** Information provided **

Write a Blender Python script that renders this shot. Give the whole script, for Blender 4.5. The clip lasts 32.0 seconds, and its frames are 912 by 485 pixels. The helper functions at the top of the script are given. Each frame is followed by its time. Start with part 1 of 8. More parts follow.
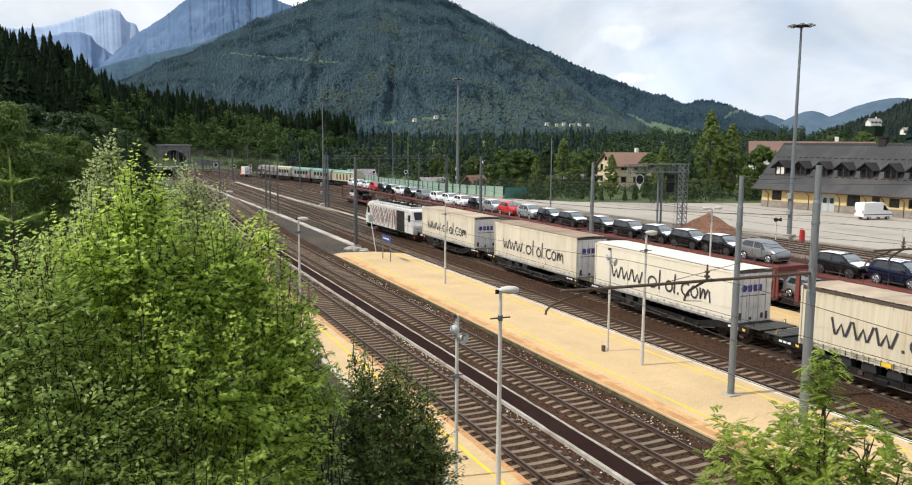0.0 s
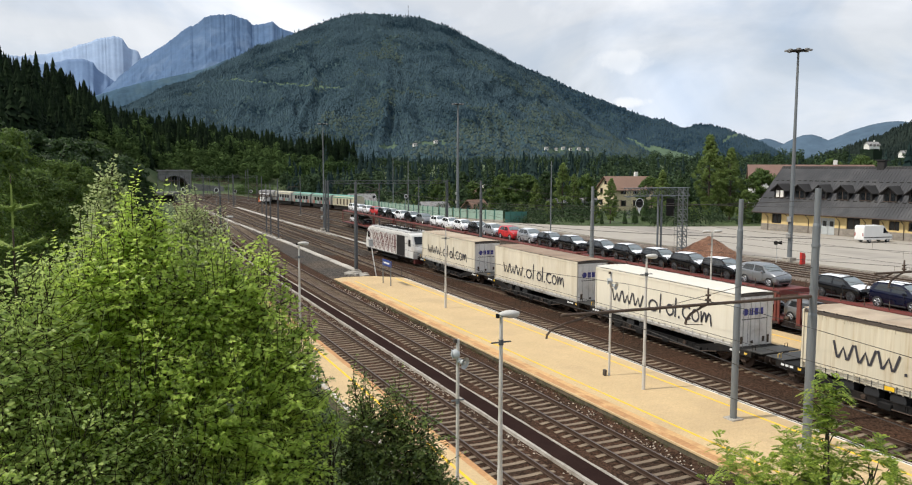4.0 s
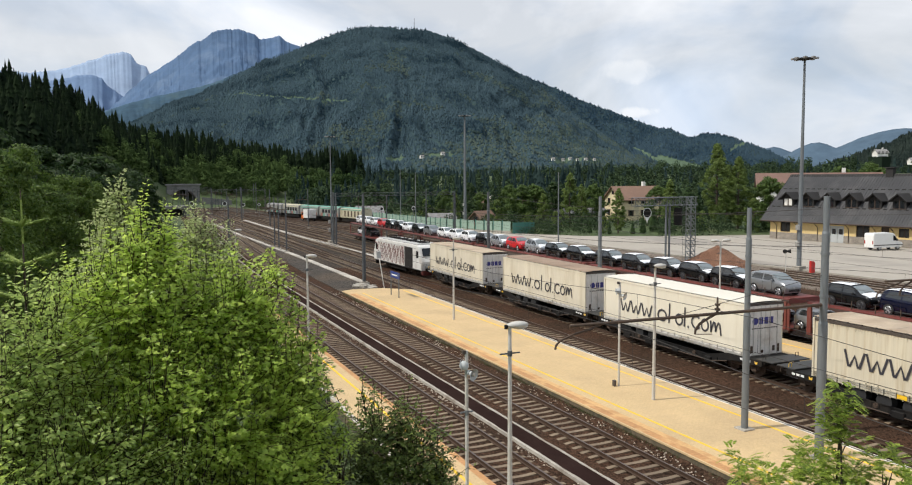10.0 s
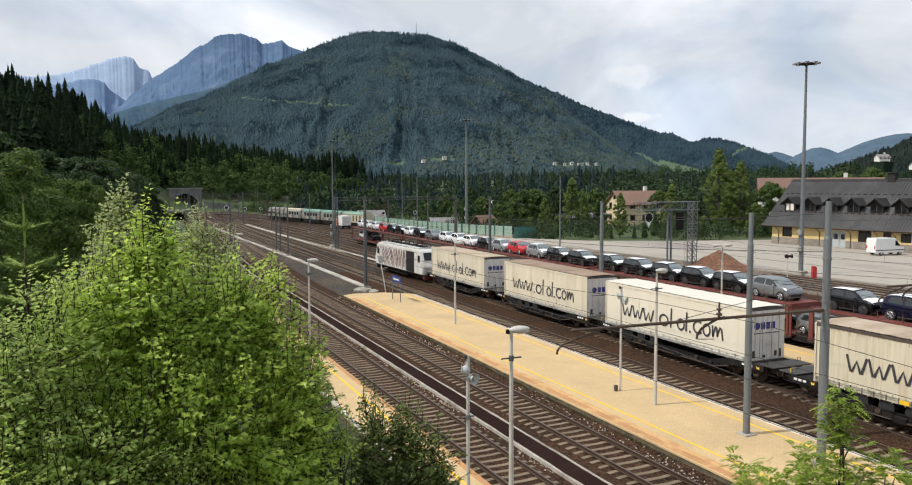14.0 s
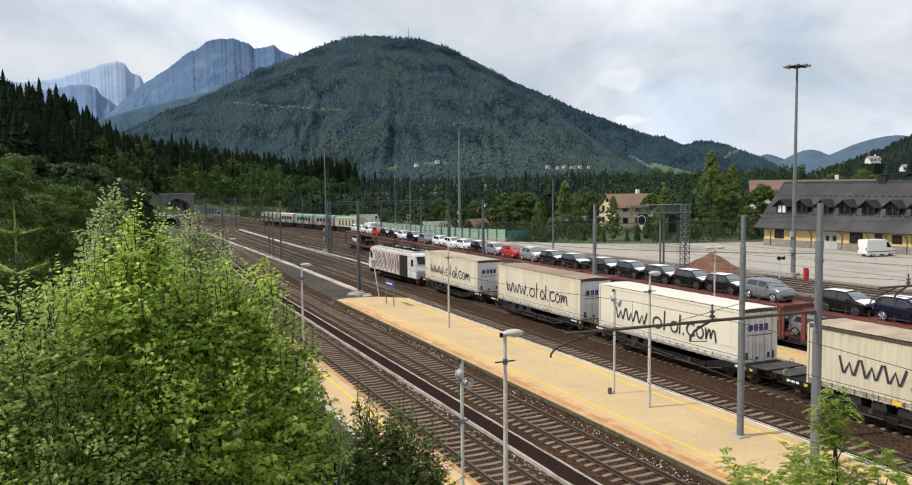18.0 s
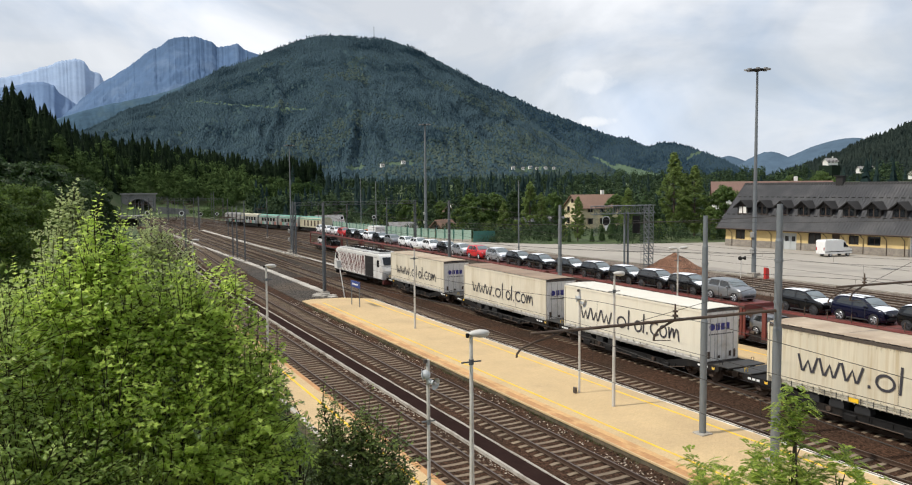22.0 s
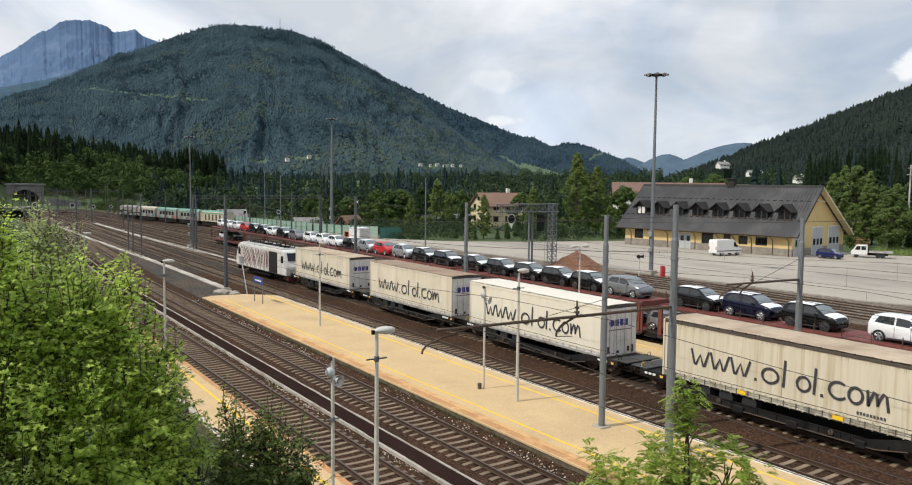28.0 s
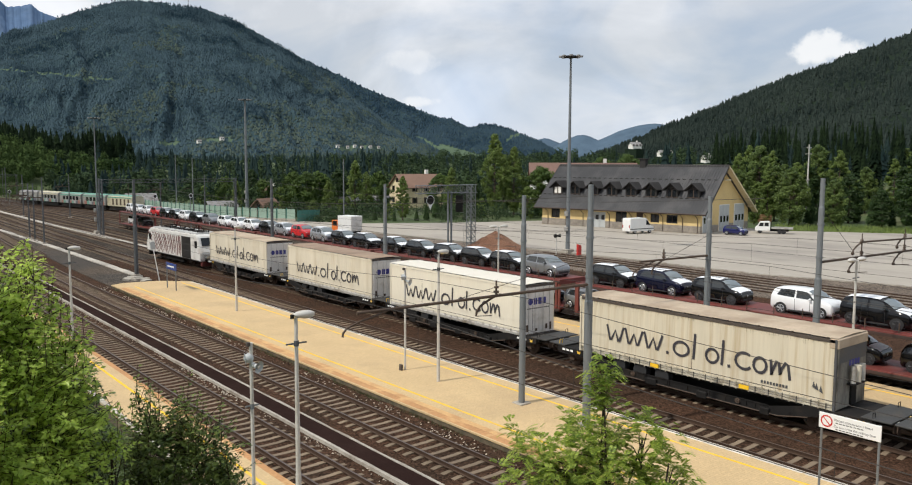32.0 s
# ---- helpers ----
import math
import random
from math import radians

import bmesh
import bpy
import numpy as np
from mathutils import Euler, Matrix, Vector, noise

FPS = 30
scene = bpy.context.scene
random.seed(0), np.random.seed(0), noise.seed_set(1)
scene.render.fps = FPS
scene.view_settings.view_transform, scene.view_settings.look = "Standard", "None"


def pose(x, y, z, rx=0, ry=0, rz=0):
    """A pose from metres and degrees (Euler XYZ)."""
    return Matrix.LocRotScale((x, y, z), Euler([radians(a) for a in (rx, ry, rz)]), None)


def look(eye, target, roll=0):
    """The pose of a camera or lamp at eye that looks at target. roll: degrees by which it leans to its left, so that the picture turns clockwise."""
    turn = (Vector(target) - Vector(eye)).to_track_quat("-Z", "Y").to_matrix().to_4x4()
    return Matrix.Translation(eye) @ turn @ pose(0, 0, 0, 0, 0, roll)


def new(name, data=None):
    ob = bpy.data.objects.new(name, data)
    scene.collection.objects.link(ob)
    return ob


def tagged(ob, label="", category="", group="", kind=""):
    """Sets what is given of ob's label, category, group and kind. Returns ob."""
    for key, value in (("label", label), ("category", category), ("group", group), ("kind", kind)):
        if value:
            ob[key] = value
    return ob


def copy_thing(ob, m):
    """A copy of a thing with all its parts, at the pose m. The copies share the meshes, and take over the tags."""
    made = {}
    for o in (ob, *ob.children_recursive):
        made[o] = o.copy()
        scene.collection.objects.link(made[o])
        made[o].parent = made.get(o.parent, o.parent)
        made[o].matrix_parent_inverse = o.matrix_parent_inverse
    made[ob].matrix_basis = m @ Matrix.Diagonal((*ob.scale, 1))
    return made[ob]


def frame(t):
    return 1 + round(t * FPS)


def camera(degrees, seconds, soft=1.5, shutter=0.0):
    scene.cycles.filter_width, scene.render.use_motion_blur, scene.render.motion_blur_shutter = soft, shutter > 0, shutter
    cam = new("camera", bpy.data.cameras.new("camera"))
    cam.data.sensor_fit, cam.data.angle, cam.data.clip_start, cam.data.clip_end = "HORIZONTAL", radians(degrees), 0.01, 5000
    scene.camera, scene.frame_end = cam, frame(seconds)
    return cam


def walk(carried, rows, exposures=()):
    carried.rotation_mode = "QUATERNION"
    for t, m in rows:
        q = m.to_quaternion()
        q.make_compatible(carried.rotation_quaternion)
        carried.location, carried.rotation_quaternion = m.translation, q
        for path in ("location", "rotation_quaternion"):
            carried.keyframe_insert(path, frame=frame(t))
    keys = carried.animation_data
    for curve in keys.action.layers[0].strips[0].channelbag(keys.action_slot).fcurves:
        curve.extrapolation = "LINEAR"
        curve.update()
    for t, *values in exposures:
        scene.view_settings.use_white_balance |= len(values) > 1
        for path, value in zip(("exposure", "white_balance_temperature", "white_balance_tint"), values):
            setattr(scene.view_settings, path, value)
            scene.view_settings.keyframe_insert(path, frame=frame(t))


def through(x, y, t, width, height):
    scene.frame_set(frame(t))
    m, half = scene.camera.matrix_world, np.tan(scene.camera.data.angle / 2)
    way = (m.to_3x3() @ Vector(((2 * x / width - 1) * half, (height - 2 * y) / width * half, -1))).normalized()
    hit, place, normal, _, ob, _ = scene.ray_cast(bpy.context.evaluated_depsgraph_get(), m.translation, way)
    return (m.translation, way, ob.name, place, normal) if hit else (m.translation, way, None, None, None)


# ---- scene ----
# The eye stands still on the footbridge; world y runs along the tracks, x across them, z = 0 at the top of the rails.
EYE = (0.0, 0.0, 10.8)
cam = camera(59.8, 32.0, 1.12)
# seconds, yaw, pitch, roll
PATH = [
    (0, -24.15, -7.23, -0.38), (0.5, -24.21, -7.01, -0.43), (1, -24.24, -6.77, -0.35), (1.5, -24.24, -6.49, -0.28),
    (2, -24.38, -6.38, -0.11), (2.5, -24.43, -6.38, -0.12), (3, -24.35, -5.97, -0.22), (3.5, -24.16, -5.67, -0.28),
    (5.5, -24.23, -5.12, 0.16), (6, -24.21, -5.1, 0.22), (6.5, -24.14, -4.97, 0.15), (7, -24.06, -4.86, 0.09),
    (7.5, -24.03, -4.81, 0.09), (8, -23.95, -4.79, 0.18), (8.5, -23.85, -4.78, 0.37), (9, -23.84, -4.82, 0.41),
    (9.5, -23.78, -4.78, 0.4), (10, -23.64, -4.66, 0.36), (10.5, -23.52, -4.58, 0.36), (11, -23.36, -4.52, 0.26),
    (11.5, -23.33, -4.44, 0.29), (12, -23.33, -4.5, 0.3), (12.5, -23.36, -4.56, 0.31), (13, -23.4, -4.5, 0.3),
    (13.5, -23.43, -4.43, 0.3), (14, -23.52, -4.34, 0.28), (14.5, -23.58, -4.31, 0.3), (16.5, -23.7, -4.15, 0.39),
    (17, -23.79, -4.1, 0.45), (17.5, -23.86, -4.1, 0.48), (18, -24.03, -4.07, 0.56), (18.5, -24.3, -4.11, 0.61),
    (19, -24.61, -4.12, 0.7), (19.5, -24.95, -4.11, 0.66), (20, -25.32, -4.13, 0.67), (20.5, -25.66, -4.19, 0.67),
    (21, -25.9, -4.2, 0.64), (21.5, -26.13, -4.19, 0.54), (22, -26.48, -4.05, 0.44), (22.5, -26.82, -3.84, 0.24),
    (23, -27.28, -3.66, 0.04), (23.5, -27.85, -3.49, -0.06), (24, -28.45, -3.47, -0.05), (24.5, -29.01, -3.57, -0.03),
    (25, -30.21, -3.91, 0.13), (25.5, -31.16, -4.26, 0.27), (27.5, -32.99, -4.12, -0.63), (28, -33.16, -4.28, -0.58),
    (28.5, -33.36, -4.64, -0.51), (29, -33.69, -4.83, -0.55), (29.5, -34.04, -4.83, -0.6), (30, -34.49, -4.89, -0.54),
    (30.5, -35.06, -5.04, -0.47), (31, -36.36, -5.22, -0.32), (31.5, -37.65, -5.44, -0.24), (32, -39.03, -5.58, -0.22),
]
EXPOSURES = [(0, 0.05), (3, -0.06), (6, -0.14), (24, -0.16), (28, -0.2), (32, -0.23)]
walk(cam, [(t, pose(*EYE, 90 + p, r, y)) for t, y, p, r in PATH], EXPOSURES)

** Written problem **
The line with "a thing with" marks the start and the line with "shutter > 0, shutter" marks the end; transcribe every line in that stretch, unchanged.

** Solved exercise **
    """A copy of a thing with all its parts, at the pose m. The copies share the meshes, and take over the tags."""
    made = {}
    for o in (ob, *ob.children_recursive):
        made[o] = o.copy()
        scene.collection.objects.link(made[o])
        made[o].parent = made.get(o.parent, o.parent)
        made[o].matrix_parent_inverse = o.matrix_parent_inverse
    made[ob].matrix_basis = m @ Matrix.Diagonal((*ob.scale, 1))
    return made[ob]


def frame(t):
    return 1 + round(t * FPS)


def camera(degrees, seconds, soft=1.5, shutter=0.0):
    scene.cycles.filter_width, scene.render.use_motion_blur, scene.render.motion_blur_shutter = soft, shutter > 0, shutter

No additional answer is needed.